Further fuelling the pressure in oilseeds was the continued broader economic stress of recessional fears and pressure in crude oil markets. This seemed to overshadow the US acreage report released last Thursday which estimated soyabean plantings for harvest 22 at 88.33M acres, down 2.63M acres from March’s estimate, and 2.12M acres lower than trade estimates, read more information in Olivia’s Grain Market Daily.

In other oilseed news, Indonesia announced over the weekend that it was considering a larger export quota for palm oil to reduce high domestic inventories. Companies that have sold palm oil domestically will be able to export seven times their domestic sales (Refinitiv).

Also, Russia have also reduced their sunflower oil tax after altering the formula used to calculate it. This is to support shipments as the Rouble reaches multi-year highs (Refinitiv).
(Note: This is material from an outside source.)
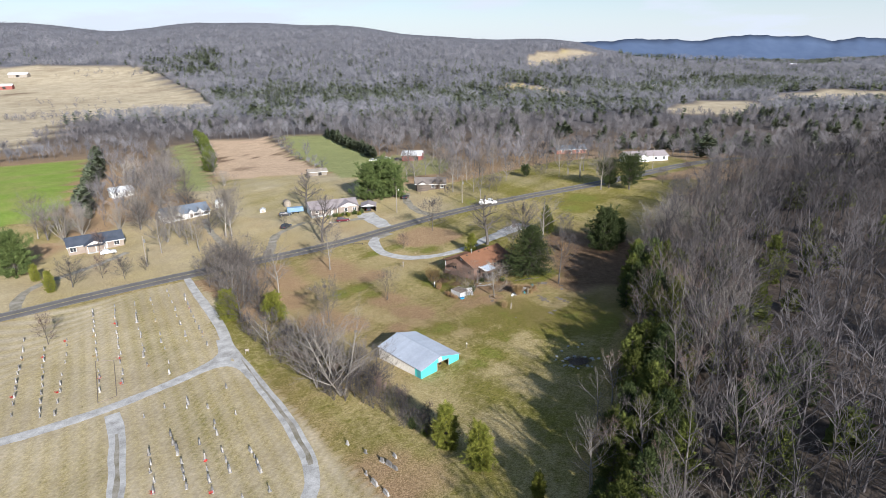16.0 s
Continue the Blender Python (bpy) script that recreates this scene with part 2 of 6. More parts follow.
def land(x, y):
    """The ground's height: a lawn that falls to the west, a valley beyond the road, and the ridge."""
    x, y = np.asarray(x, float), np.asarray(y, float)
    yy, xx = np.clip(y, -120, 160) / 100, np.clip(x, -160, 120) / 100
    near = -1.398 + 1.943 * np.tanh((x + 10) / 35) + 3.071 * xx - 1.303 * yy - 0.051 * xx * yy + 1.66 * yy * yy
    valley = -6.0 - 2.5 * rise(40, -120, x)
    k = rise(140, 300, y)
    z = near * (1 - k) + valley * k
    u = x / np.maximum(y, 200)
    s = np.clip((y - 420) / (1400 - 420), 0, 1)
    rough = (np.sin(x / 71 + y / 133) + np.sin(x / 37 - y / 59) * 0.6) * 2.6 * rise(500, 1000, y)
    drop = 0.05 * np.maximum(y - 1400, 0) * rise(0.9, 0.0, np.abs(u))
    return z + (np.interp(u, RIDGE_U, RIDGE_H) - 4 - valley) * s ** 2.6 + rough - drop


def gz(x, y):
    return float(land(x, y))


def wobble(x, y, size, seed=0.0):
    """Smooth pseudo-noise in -1..1 for uneven borders."""
    a = np.sin(x / size + seed) * np.cos(y / (size * 1.13) - seed * 1.7)
    b = np.sin(x / (size * .43) + y / (size * .61) + seed * 2.3)
    c = np.sin(x / (size * .21) - y / (size * .27) + seed * 4.1)
    return (a + 0.6 * b + 0.35 * c) / 1.6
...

Over the coming week rains are forecast in much of the U.S. Midwest which could further add to price pressure as U.S. weather is current market focus.

Rapeseed focus

Paris rapeseed futures (Nov-22) trended lower last week and closed at €673/t on Friday, down by €18.75/t on the previous week. The May-23 contract closed at €669.75/t, down by €15/t. Rapeseed prices were under pressure in-line with global soya and palm oil markets.

Domestic delivered rapeseed price changes were unable to be published last week due to insufficient quotes to calculate the published average. The last quoted was published on 24 Jun (into Erith, Aug-22) at £566/t.

Canadian principal field crop areas will be released by StatCan. Based on a Refinitiv poll, the trade expects canola plantings to be revised upward to 21.3M acres in this report, up from the 20.9M acres estimated in April.